Show all lines that include the string "name"; copy each one.

::: Information supplied

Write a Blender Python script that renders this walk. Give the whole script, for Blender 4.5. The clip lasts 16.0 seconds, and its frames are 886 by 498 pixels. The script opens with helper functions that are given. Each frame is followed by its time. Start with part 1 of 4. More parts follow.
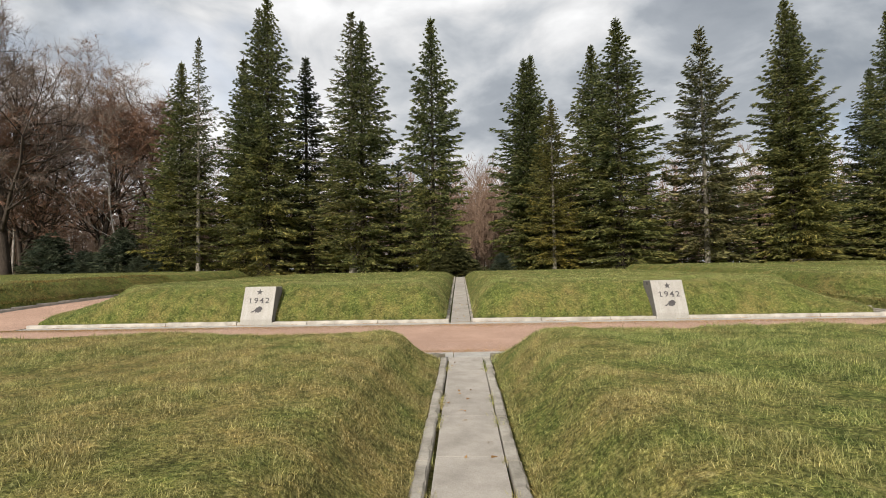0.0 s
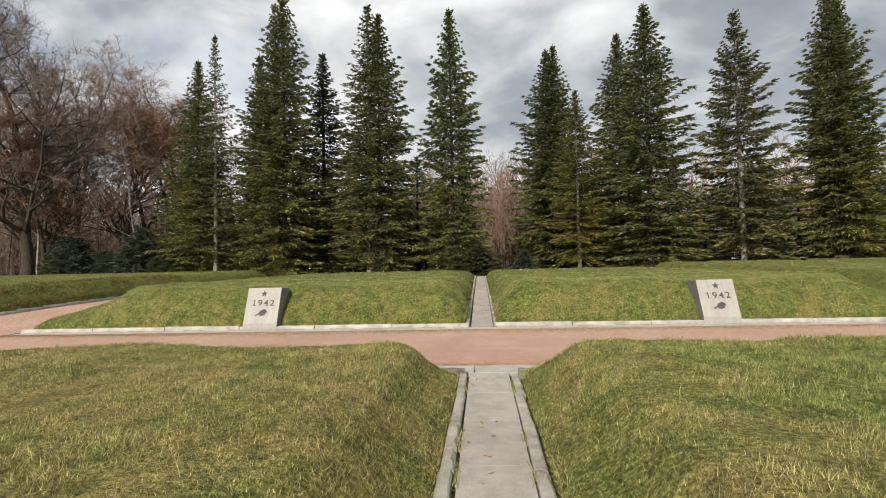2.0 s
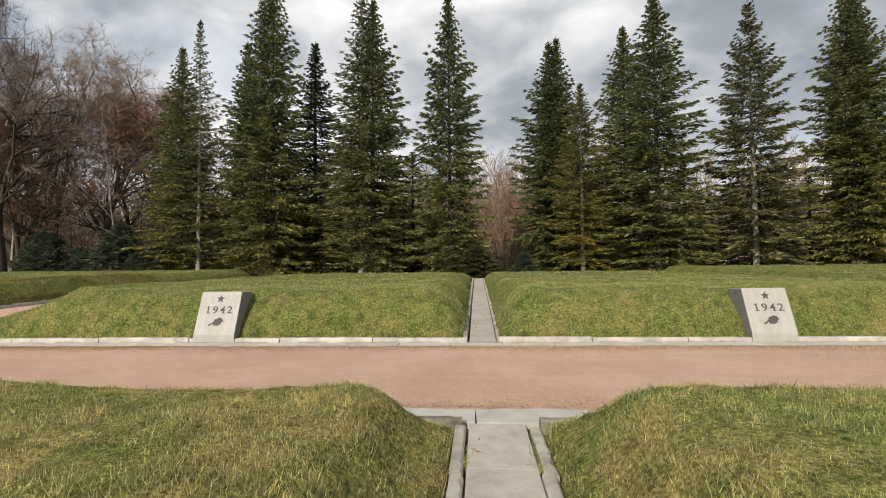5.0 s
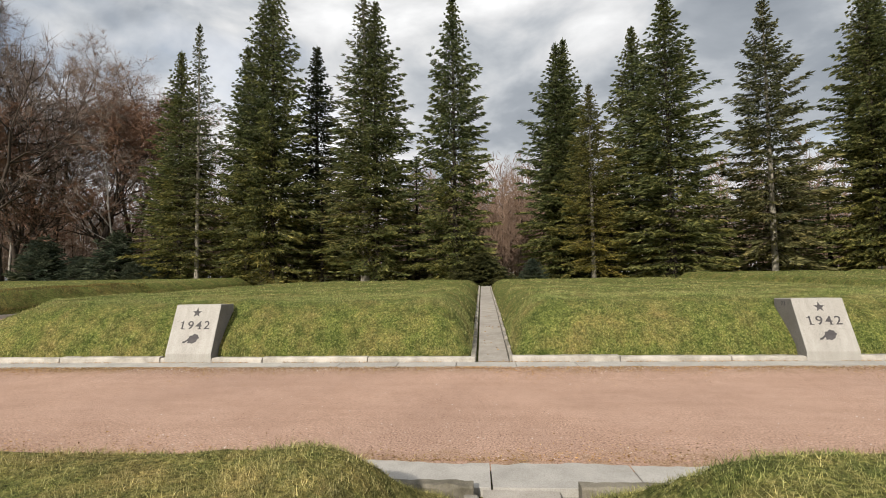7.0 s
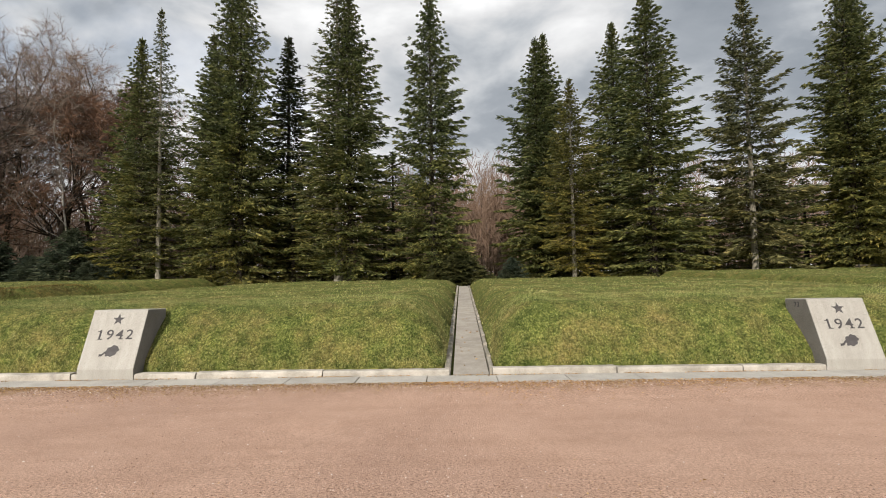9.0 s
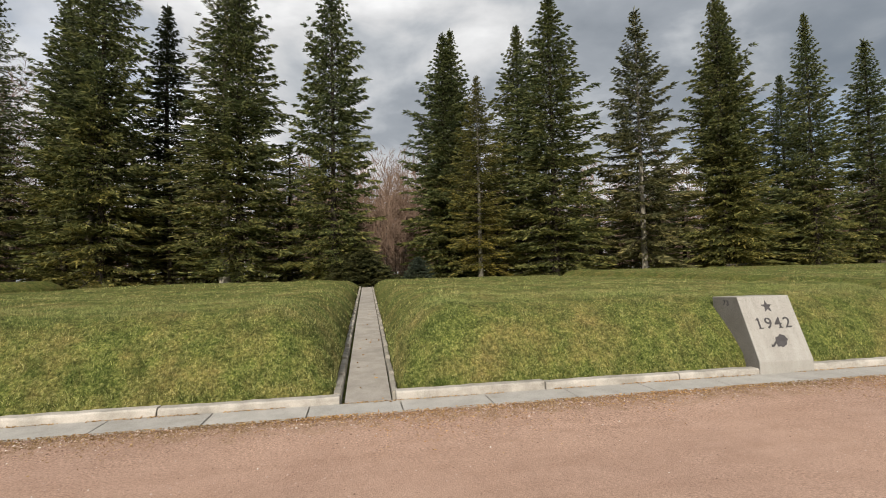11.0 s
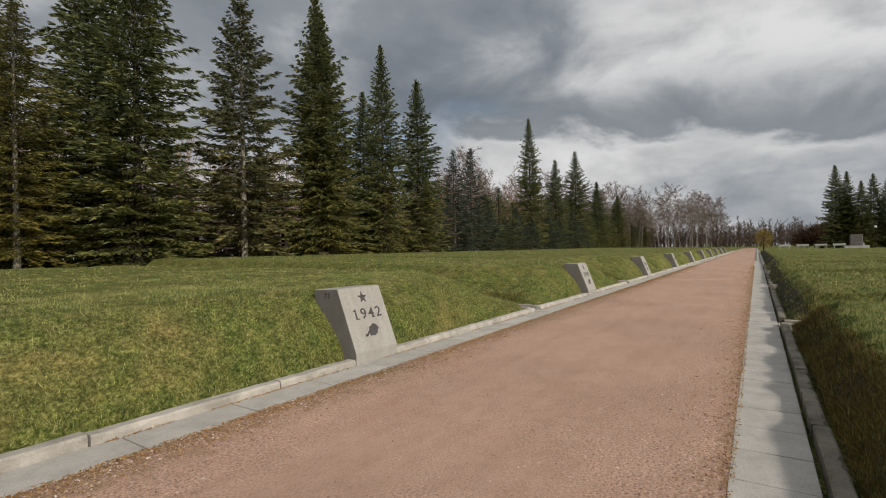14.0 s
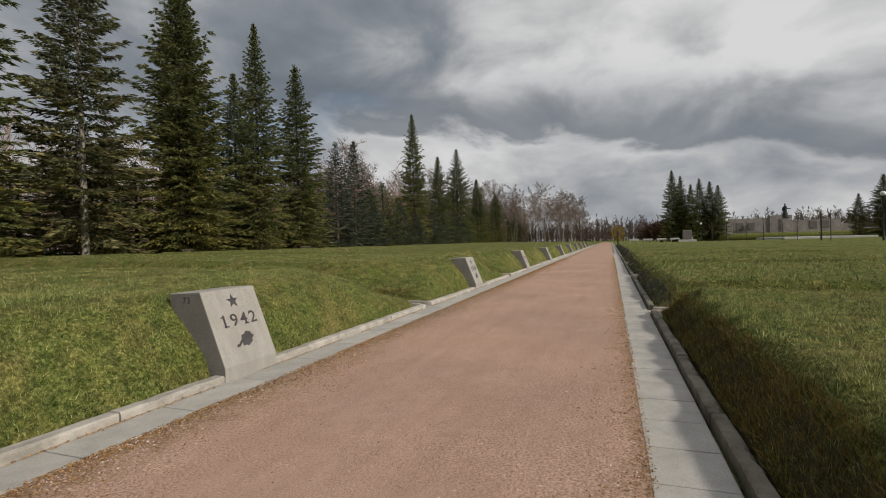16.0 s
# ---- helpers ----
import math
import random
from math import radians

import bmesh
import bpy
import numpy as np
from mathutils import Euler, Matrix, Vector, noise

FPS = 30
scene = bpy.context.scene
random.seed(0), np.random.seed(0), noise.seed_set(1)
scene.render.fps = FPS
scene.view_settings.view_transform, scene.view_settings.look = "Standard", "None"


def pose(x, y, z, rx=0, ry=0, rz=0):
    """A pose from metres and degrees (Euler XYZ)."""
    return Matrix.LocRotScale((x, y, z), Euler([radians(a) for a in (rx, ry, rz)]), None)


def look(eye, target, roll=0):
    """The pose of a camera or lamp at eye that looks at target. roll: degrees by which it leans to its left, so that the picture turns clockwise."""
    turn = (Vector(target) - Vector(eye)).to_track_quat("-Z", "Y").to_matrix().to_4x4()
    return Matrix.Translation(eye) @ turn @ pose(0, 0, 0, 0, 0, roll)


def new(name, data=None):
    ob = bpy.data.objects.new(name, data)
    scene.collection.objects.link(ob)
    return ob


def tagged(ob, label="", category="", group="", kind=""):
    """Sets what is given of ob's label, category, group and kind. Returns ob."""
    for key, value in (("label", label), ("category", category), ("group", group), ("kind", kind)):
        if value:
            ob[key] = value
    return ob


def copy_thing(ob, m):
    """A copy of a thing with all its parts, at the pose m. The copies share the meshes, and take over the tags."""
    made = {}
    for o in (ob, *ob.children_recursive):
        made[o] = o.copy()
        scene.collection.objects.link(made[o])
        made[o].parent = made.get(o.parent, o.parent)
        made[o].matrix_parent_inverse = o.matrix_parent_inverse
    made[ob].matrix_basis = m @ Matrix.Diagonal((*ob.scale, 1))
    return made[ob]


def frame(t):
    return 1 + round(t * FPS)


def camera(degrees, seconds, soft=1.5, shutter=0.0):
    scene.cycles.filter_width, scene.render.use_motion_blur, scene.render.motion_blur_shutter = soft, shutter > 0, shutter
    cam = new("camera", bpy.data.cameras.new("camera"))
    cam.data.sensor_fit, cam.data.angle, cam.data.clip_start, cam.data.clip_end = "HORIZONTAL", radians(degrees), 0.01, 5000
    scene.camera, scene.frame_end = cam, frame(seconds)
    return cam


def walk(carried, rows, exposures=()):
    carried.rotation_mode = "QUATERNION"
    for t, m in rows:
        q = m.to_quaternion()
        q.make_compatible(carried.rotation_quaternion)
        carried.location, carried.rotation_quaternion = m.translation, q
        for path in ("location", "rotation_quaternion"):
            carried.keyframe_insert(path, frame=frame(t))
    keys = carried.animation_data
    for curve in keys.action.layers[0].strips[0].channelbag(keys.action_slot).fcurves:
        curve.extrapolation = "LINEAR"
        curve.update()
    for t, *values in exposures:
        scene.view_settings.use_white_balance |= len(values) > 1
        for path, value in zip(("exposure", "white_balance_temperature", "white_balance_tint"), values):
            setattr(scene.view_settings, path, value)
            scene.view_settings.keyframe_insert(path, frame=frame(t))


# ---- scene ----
# camera: seconds, x, y, z, yaw, pitch, roll
cam = camera(86.37, 16.0, soft=1.0)
ROWS = [
    (0.0, -0.238, -12.564, 1.489, 0.75, 2.16, 0.97),
    (0.5, -0.243, -12.267, 1.489, 3.53, 2.15, 0.92),
    (1.0, -0.247, -11.983, 1.489, 5.91, 2.41, 0.80),
    (1.5, -0.250, -11.687, 1.489, 4.86, 2.05, 0.90),
    (2.0, -0.226, -11.383, 1.490, 3.23, 2.05, 1.20),
    (2.5, -0.194, -11.050, 1.495, 3.08, 2.20, 1.26),
    (3.0, -0.202, -10.726, 1.497, 3.33, 2.37, 0.90),
    (3.5, -0.242, -10.388, 1.502, 2.97, 2.15, 0.69),
    (6.0, -0.272, -8.805, 1.519, 2.84, 2.18, 0.50),
    (6.5, -0.276, -8.528, 1.527, 3.89, 2.52, 0.45),
    (7.0, -0.312, -8.246, 1.535, 3.48, 3.03, 0.81),
    (7.5, -0.320, -7.981, 1.536, 3.11, 3.01, 1.34),
    (8.0, -0.286, -7.687, 1.534, 2.92, 3.20, 1.41),
    (8.5, -0.256, -7.370, 1.525, 2.39, 3.06, 1.16),
    (11.0, -0.079, -5.505, 1.461, -10.44, 2.86, 1.26),
    (11.5, -0.026, -5.126, 1.463, -14.99, 3.03, 1.29),
    (12.0, 0.030, -4.840, 1.473, -25.10, 2.85, 0.92),
    (12.5, 0.075, -4.675, 1.493, -36.27, 2.66, 1.15),
    (13.0, 0.240, -4.606, 1.508, -43.73, 1.37, 1.34),
    (13.5, 0.452, -4.562, 1.521, -50.22, 0.78, 1.44),
    (14.0, 0.603, -4.492, 1.523, -56.38, 0.24, 1.25),
    (14.5, 0.728, -4.400, 1.520, -61.50, 0.03, 1.43),
    (15.0, 0.838, -4.312, 1.511, -66.64, -0.41, 1.53),
    (15.5, 0.940, -4.222, 1.504, -68.87, -0.99, 1.27),
    (16.0, 1.065, -4.107, 1.505, -70.44, -0.66, 1.64),
]
walk(cam, [(t, pose(x, y, z, 90 + pitch, roll, yaw)) for t, x, y, z, yaw, pitch, roll in ROWS],
     [(0.0, 0.13), (8.5, 0.09), (11.0, -0.03), (13.0, -0.34), (16.0, -0.55)])

# ---------------------------------------------------------------- light
SUN_ELEVATION, SUN_AZIMUTH = 29.0, 198.0        # degrees; azimuth clockwise from +y


def node(nt, kind, **inputs):
    n = nt.nodes.new(kind)
    for key, value in inputs.items():
        n.inputs[key.replace("_", " ")].default_value = value
    return n


def make_world():
    world = bpy.data.worlds.new("sky")
    world.use_nodes = True
    scene.world = world
    nt = world.node_tree
    nt.nodes.clear()
    link = nt.links.new
    sky = nt.nodes.new("ShaderNodeTexSky")
    sky.sky_type, sky.sun_disc = "NISHITA", False
    sky.sun_elevation, sky.sun_rotation = radians(SUN_ELEVATION), radians(SUN_AZIMUTH)
    clear = node(nt, "ShaderNodeBackground", Strength=0.15)
    link(sky.outputs[0], clear.inputs["Color"])
    # clouds are wider than tall
    co = nt.nodes.new("ShaderNodeTexCoord")
    axes = nt.nodes.new("ShaderNodeSeparateXYZ")
    link(co.outputs["Generated"], axes.inputs[0])

    def math_node(kind, one, two, three=None):
        n = nt.nodes.new("ShaderNodeMath"); n.operation = kind
        for slot, value in enumerate((one, two) if three is None else (one, two, three)):
            if isinstance(value, (int, float)):
                n.inputs[slot].default_value = value
            else:
                link(value, n.inputs[slot])
        return n.outputs[0]

    def along(direction, low, high, low_value, high_value, smoothly=True):
        """A value that grows towards a part of the sky."""
        n = nt.nodes.new("ShaderNodeVectorMath"); n.operation = "DOT_PRODUCT"
        n.inputs[1].default_value = direction
        link(co.outputs["Generated"], n.inputs[0])
        return level(n.outputs["Value"], low, high, low_value, high_value, smoothly)

    def level(value, low, high, low_value, high_value, smoothly=True):
        m = nt.nodes.new("ShaderNodeMapRange")
        if smoothly:
            m.interpolation_type = "SMOOTHSTEP"
        for i, v in ((1, low), (2, high), (3, low_value), (4, high_value)):
            m.inputs[i].default_value = v
        link(value, m.inputs[0])
        return m.outputs[0]

    def clouds(vector, scale, detail, rough, twist):
        n = node(nt, "ShaderNodeTexNoise", Scale=scale, Detail=detail, Roughness=rough, Distortion=twist)
        link(vector, n.inputs["Vector"])
        return n.outputs["Fac"]

    tall = nt.nodes.new("ShaderNodeMapping")
    tall.inputs["Location"].default_value = CLOUD_SHIFT
    tall.inputs["Scale"].default_value = (1.0, 1.0, 1.9)
    link(co.outputs["Generated"], tall.inputs[0])
    big = clouds(tall.outputs[0], 1.7, 8.0, 0.50, 0.15)
    heaps = clouds(tall.outputs[0], 4.6, 10.0, 0.52, 0.35)
    total = math_node("MULTIPLY_ADD", heaps, 0.68, math_node("SUBTRACT", big, 0.03))
    total = math_node("ADD", total, along((0.56, 0.70, 0.44), 0.80, 1.0, 0.02, -0.02))
    total = math_node("ADD", total, along((0.82, -0.24, 0.52), 0.82, 1.0, 0.0, 0.14))
    total = math_node("ADD", total, along((0.06, 0.96, 0.28), 0.86, 0.99, -0.02, 0.015))
    total = math_node("ADD", total, along((-0.62, 0.68, 0.38), 0.80, 1.0, 0.0, 0.06))
    ramp = nt.nodes.new("ShaderNodeValToRGB")
    stops = ramp.color_ramp.elements
    stops[0].position, stops[0].color = 0.56, (0.28, 0.31, 0.35, 1)
    stops[1].position, stops[1].color = 1.0, (0.98, 0.98, 0.98, 1)
    for place, colour in ((0.70, (0.37, 0.40, 0.44, 1)), (0.78, (0.525, 0.55, 0.58, 1)), (0.86, (0.71, 0.715, 0.725, 1))):
        e = stops.new(place); e.color = colour
    link(total, ramp.inputs[0])
    # a long bank of cloud with a dark, sharp underside stretches over the east
    bank = nt.nodes.new("ShaderNodeVectorMath"); bank.operation = "DOT_PRODUCT"
    bank.inputs[1].default_value = (-0.237, -0.198, 0.951)
    link(co.outputs["Generated"], bank.inputs[0])
    over = math_node("MULTIPLY_ADD", math_node("SUBTRACT", heaps, 0.5), 0.24, bank.outputs["Value"])
    over = math_node("MULTIPLY_ADD", math_node("SUBTRACT", big, 0.5), 0.22, over)
    under = level(over, -0.062, -0.030, 0.0, 1.0)
    fades = level(over, -0.02, 0.15, 1.0, 0.0)
    shade = math_node("MULTIPLY", math_node("MULTIPLY", under, fades), level(axes.outputs[0], 0.42, 0.78, 0.0, 0.78))
    tone = nt.nodes.new("ShaderNodeMix"); tone.data_type = "RGBA"
    link(shade, tone.inputs[0]); link(ramp.outputs[0], tone.inputs[6])
    tone.inputs[7].default_value = (0.185, 0.222, 0.268, 1)
    cloud = node(nt, "ShaderNodeBackground", Strength=1.0)
    link(tone.outputs[2], cloud.inputs["Color"])
    # thin places where the blue shows
    gap = clouds(tall.outputs[0], 1.5, 5.0, 0.5, 0.2)
    thin = math_node("ADD", gap, along((-0.78, 0.50, 0.38), 0.70, 1.0, -0.14, 0.16, False))
    cover = level(thin, 0.50, 0.72, 1.0, 0.25, False)
    both = nt.nodes.new("ShaderNodeMixShader")
    link(cover, both.inputs[0]); link(clear.outputs[0], both.inputs[1]); link(cloud.outputs[0], both.inputs[2])
    out = nt.nodes.new("ShaderNodeOutputWorld")
    link(both.outputs[0], out.inputs[0])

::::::

* _Answer for this exercise_
def new(name, data=None):
    ob = bpy.data.objects.new(name, data)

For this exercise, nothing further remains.